THE PROBLEM: Reproduce all of the material word for word.

------------------------------------

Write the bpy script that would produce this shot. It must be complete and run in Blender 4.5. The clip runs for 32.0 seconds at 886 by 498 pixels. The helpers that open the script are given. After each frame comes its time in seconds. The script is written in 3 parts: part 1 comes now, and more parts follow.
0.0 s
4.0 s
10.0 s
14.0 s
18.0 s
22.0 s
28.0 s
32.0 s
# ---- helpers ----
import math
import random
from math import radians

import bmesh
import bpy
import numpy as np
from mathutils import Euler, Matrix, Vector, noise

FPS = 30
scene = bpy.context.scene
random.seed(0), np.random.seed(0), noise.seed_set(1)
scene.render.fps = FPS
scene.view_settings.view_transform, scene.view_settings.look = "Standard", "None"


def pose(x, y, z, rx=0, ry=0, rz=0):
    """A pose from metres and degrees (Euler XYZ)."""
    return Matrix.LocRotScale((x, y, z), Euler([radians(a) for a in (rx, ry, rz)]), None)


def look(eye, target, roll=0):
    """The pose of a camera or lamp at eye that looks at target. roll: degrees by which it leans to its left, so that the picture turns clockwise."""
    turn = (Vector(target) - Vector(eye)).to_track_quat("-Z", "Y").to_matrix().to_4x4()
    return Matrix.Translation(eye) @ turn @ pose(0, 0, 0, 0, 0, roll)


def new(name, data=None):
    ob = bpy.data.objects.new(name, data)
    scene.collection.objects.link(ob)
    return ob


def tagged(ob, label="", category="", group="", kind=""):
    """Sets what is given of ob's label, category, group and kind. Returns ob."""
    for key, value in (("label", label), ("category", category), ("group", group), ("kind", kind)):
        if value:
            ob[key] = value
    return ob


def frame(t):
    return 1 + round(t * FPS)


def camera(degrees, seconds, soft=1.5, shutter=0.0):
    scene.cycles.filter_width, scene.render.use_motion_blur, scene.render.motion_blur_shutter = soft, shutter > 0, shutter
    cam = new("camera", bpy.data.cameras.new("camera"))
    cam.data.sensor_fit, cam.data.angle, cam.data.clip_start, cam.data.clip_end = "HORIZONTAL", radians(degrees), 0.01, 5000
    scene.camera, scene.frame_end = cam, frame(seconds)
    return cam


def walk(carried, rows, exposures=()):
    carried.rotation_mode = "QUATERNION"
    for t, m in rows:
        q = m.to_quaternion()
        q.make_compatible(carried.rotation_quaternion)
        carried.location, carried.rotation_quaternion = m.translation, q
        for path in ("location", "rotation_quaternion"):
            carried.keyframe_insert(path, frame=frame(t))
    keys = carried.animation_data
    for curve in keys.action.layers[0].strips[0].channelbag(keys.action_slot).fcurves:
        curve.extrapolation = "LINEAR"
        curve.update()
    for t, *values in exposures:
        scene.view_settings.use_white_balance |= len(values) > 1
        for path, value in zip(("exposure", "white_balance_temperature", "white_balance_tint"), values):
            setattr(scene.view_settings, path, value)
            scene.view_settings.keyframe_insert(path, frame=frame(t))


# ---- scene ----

------------------------------------

RESPONSE TO THIS TASK:
Write the bpy script that would produce this shot. It must be complete and run in Blender 4.5. The clip runs for 32.0 seconds at 886 by 498 pixels. The helpers that open the script are given. After each frame comes its time in seconds. The script is written in 3 parts: part 1 comes now, and more parts follow.
0.0 s
4.0 s
10.0 s
14.0 s
18.0 s
22.0 s
28.0 s
32.0 s
# ---- helpers ----
import math
import random
from math import radians

import bmesh
import bpy
import numpy as np
from mathutils import Euler, Matrix, Vector, noise

FPS = 30
scene = bpy.context.scene
random.seed(0), np.random.seed(0), noise.seed_set(1)
scene.render.fps = FPS
scene.view_settings.view_transform, scene.view_settings.look = "Standard", "None"


def pose(x, y, z, rx=0, ry=0, rz=0):
    """A pose from metres and degrees (Euler XYZ)."""
    return Matrix.LocRotScale((x, y, z), Euler([radians(a) for a in (rx, ry, rz)]), None)


def look(eye, target, roll=0):
    """The pose of a camera or lamp at eye that looks at target. roll: degrees by which it leans to its left, so that the picture turns clockwise."""
    turn = (Vector(target) - Vector(eye)).to_track_quat("-Z", "Y").to_matrix().to_4x4()
    return Matrix.Translation(eye) @ turn @ pose(0, 0, 0, 0, 0, roll)


def new(name, data=None):
    ob = bpy.data.objects.new(name, data)
    scene.collection.objects.link(ob)
    return ob


def tagged(ob, label="", category="", group="", kind=""):
    """Sets what is given of ob's label, category, group and kind. Returns ob."""
    for key, value in (("label", label), ("category", category), ("group", group), ("kind", kind)):
        if value:
            ob[key] = value
    return ob


def frame(t):
    return 1 + round(t * FPS)


def camera(degrees, seconds, soft=1.5, shutter=0.0):
    scene.cycles.filter_width, scene.render.use_motion_blur, scene.render.motion_blur_shutter = soft, shutter > 0, shutter
    cam = new("camera", bpy.data.cameras.new("camera"))
    cam.data.sensor_fit, cam.data.angle, cam.data.clip_start, cam.data.clip_end = "HORIZONTAL", radians(degrees), 0.01, 5000
    scene.camera, scene.frame_end = cam, frame(seconds)
    return cam


def walk(carried, rows, exposures=()):
    carried.rotation_mode = "QUATERNION"
    for t, m in rows:
        q = m.to_quaternion()
        q.make_compatible(carried.rotation_quaternion)
        carried.location, carried.rotation_quaternion = m.translation, q
        for path in ("location", "rotation_quaternion"):
            carried.keyframe_insert(path, frame=frame(t))
    keys = carried.animation_data
    for curve in keys.action.layers[0].strips[0].channelbag(keys.action_slot).fcurves:
        curve.extrapolation = "LINEAR"
        curve.update()
    for t, *values in exposures:
        scene.view_settings.use_white_balance |= len(values) > 1
        for path, value in zip(("exposure", "white_balance_temperature", "white_balance_tint"), values):
            setattr(scene.view_settings, path, value)
            scene.view_settings.keyframe_insert(path, frame=frame(t))


# ---- scene ----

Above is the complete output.